- Born: June 19, 1925 The Bronx, New York City
- Died: February 15, 2020 (aged 94) Swarthmore, Pennsylvania

Academic background
- Education: Columbia University (BA, MA, PhD);

Academic work
- Discipline: English literature
- Institutions: Columbia University; Swarthmore College;

= Harold E. Pagliaro =

American literary scholar (1925–2020)

Harold E. Pagliaro (June 19, 1925 – February 15, 2020) was an American literary scholar and expert on 18th-century English literature. He was the provost emeritus and Alexander Griswold Cummins Professor Emeritus of English Literature at Swarthmore College.

== Biography ==
Pagliaro was born June 19, 1925, in The Bronx. He graduated from Woodrow Wilson High School as senior class president in Portsmouth, Virginia, where his father relocated to oversee the construction of the Norfolk dry dock for the United States Navy. Upon returning to New York, Pagliaro enrolled in Columbia College to study engineering. After two semesters, he was drafted into the United States Army at 18. Having been trained at Fort Benning, Pagliaro was deployed to France as a replacement soldier in the 121st Cavalry Reconnaissance Unit. He received a Purple Heart, a Combat Infantryman Badge, and a Bronze Star Medal.

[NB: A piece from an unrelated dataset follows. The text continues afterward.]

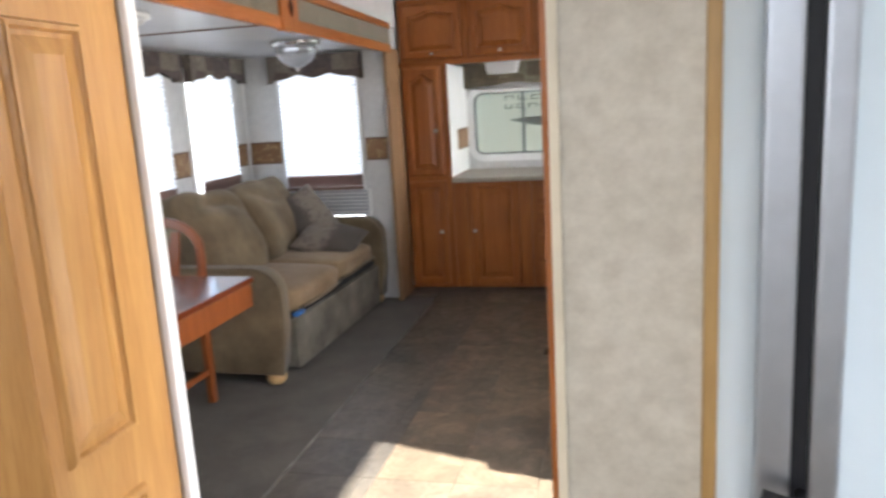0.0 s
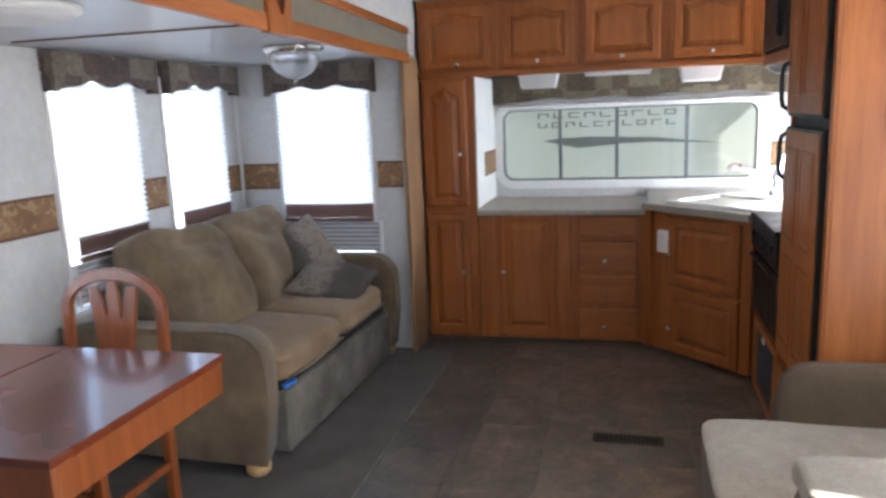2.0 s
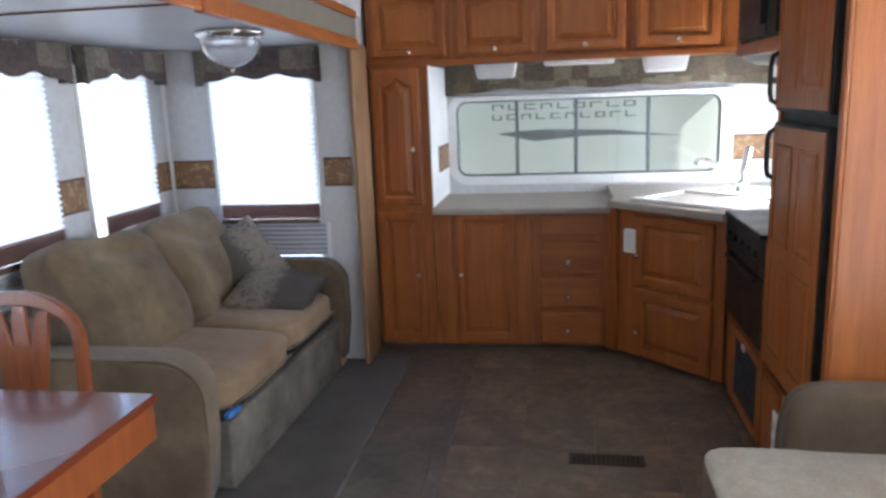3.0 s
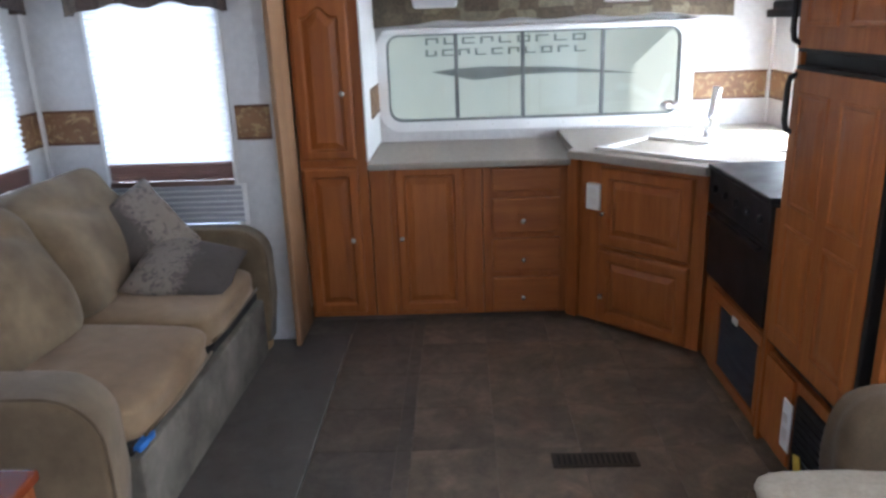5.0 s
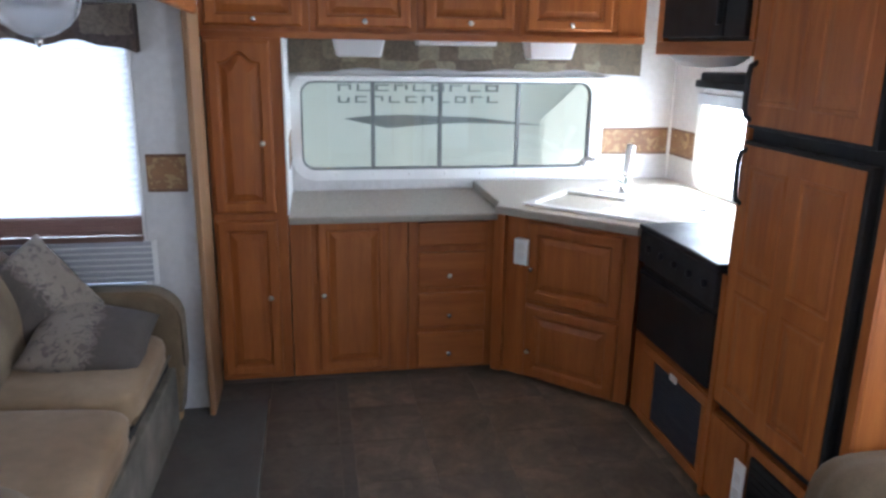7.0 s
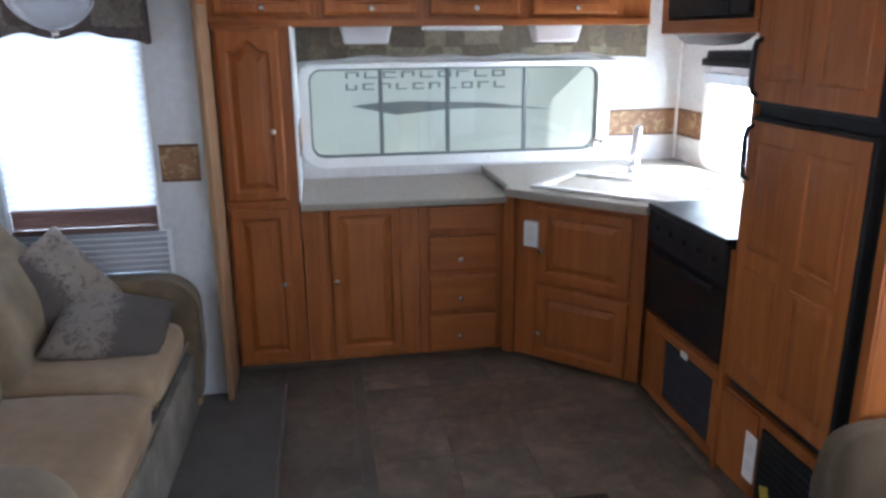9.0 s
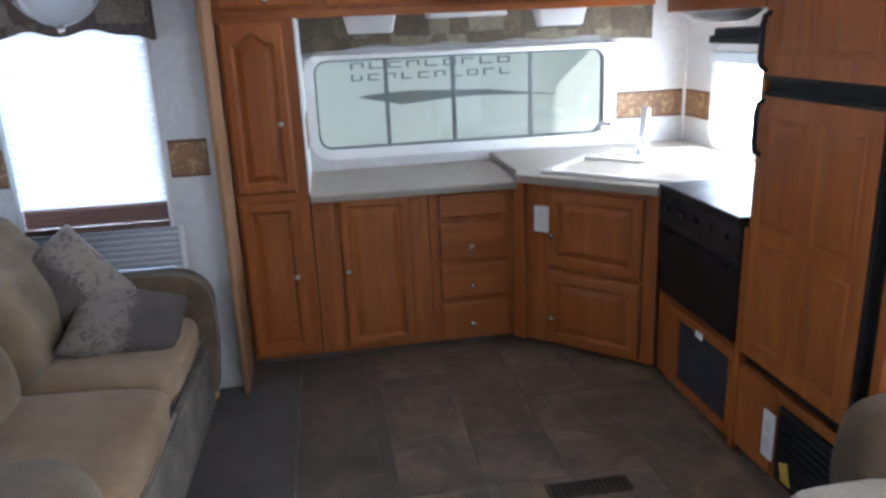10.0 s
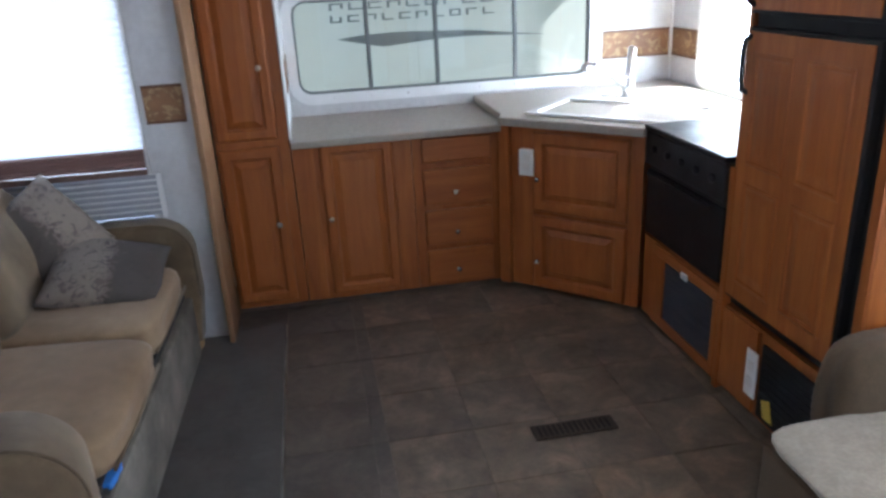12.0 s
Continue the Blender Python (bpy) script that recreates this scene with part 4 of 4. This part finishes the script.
for i in range(7):
    part("screw", lathe_bm([(0.004, 0), (0.004, 0.002)], 10), STEEL, rw, "", pose(0.18 + i * 0.2, -0.018, -0.025, 90, 0, 0))
gd = thing("stone_guard", pose(-0.15, 6.12, 0.80), "pale translucent plastic guard outside the rear window", "window guard")
part("sheet", box_bm(0, 0, 0, 1.98, 0.006, 0.80, 0.002), GUARD, gd)
# unseen flange added to stop sun falling in over the guard
part("top_flange", box_bm(0.0, -0.206, 0.785, 1.98, -0.0005, 0.80, 0.003), GUARD, gd)
for x in (0.08, 1.86):
    part("hinge_arm", box_bm(x, -0.215, 0.70, x + 0.04, -0.0005, 0.72, 0.003), ALU, gd)
# two rows of model marking as plain stroke shapes, and a long swoosh, in grey
for row, (n, zz) in enumerate(((9, 0.553), (10, 0.488))):
    for i in range(n):
        step = 0.965 / n
        x, bw, hh = 0.356 + i * step, step - 0.03, 0.038
        b = box_bm(x, -0.003, zz, x + 0.014, -0.0005, zz + hh)
        if (i + row) % 3 != 1:
            box_bm(x + 0.0142, -0.003, zz + hh - 0.008, x + bw, -0.0005, zz + hh, bm=b)
        if (i + row) % 3 != 0:
            box_bm(x + 0.0142, -0.003, zz, x + bw, -0.0005, zz + 0.008, bm=b)
        if (i * 2 + row) % 5 < 2:
            box_bm(x + bw - 0.014, -0.003, zz + 0.0082, x + bw, -0.0005, zz + hh - 0.0082, bm=b)
        part("print_bar", b, PRINT, gd)
sw = [(0.386, 0.398), (0.52, 0.414), (0.72, 0.421), (1.15, 0.405), (1.6, 0.355), (1.15, 0.372), (0.95, 0.368), (0.64, 0.343)]
b = prism_bm(sw, 0.002)
bmesh.ops.transform(b, matrix=Matrix.Translation((0, -0.003, 0)), verts=b.verts[:])
part("print_swoosh", b, PRINT, gd, "grey tapering swoosh")

kw = thing("window_6", Matrix.Translation((XR, 5.5, 0.92)) @ Matrix.Rotation(radians(-90), 4, "Z"), "bright side window over the kitchen corner", "window", kind="structure")
part("window_frame", ring_bm(0.65, 0.46, 0.07, 0.045, -0.016, -0.001), TRIMW, kw)
pk = part("pane", box_bm(0, 0.03, 0, 0.65, 0.034, 0.46), PANE, kw)
pk.visible_shadow = False

part("raised_blind", box_bm(0.0, -0.05, 0.41, 0.65, -0.018, 0.47, 0.006), ALU, kw, "grey raised blind")

# floor register
reg = thing("floor_register", pose(0.69, 3.86, 0.002), "dark metal floor heating register", "floor vent")
part("frame", box_bm(0, 0, 0, 0.30, 0.085, 0.006, 0.003), BRONZE, reg)
for i in range(14):
    x = 0.018 + i * 0.0192
    part("slat", box_bm(x, 0.014, 0.0062, x + 0.008, 0.071, 0.009), DARK, reg)

# ---- sofa ----
def back_pad(sx, sy, sz, seed):
    """A boxed back cushion: square corners, a full belly low down, a thin slack top that folds over."""
    b = soft_bm(sx, sy, sz, 9.0, 22)
    for v in b.verts:
        h, u = v.co.z / sz + 0.5, 2 * v.co.y / sy
        belly = 1.0 - 0.42 * h ** 2.2 + 0.16 * math.sin(math.pi * h)
        front = v.co.x > 0
        v.co.x = v.co.x * belly * (1 - 0.10 * u ** 4) - 0.055 * h ** 3
        w = noise.noise(Vector((v.co.y * 4 + seed, v.co.z * 6, seed)))
        fold = math.exp(-((h - 0.78 - 0.06 * math.sin(3 * u + seed)) / 0.06) ** 2)
        v.co.x += (0.028 * w - 0.04 * fold * (1 - u * u)) if front else 0.0
        v.co.z += 0.022 * h * w - 0.03 * h * u ** 6 + 0.012 * h
    return b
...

After being discharged in 1945, Pagliaro received his B.A., M.A., and Ph.D. degrees from Columbia. He taught at Columbia until 1964, when he joined Swarthmore's faculty. He taught 18th-century English literature and English Romantic poetry until his retirement in 1992. At Swarthmore, he was a two-time chairman of the English department and provost from 1974 to 1979. He was also a charter member of the American Society for Eighteenth-Century Studies.

On retiring, Pagliaro wrote Naked Heart: A Soldier's Journey to the Front (1996) about his life as a combat soldier during World War II, an experience that left him with lifelong trauma. He also authored books on the works of William Blake, Henry Fielding, and George Bernard Shaw.

Pagliaro died on February 15, 2020, of cancer at his home in Swarthmore, Pennsylvania.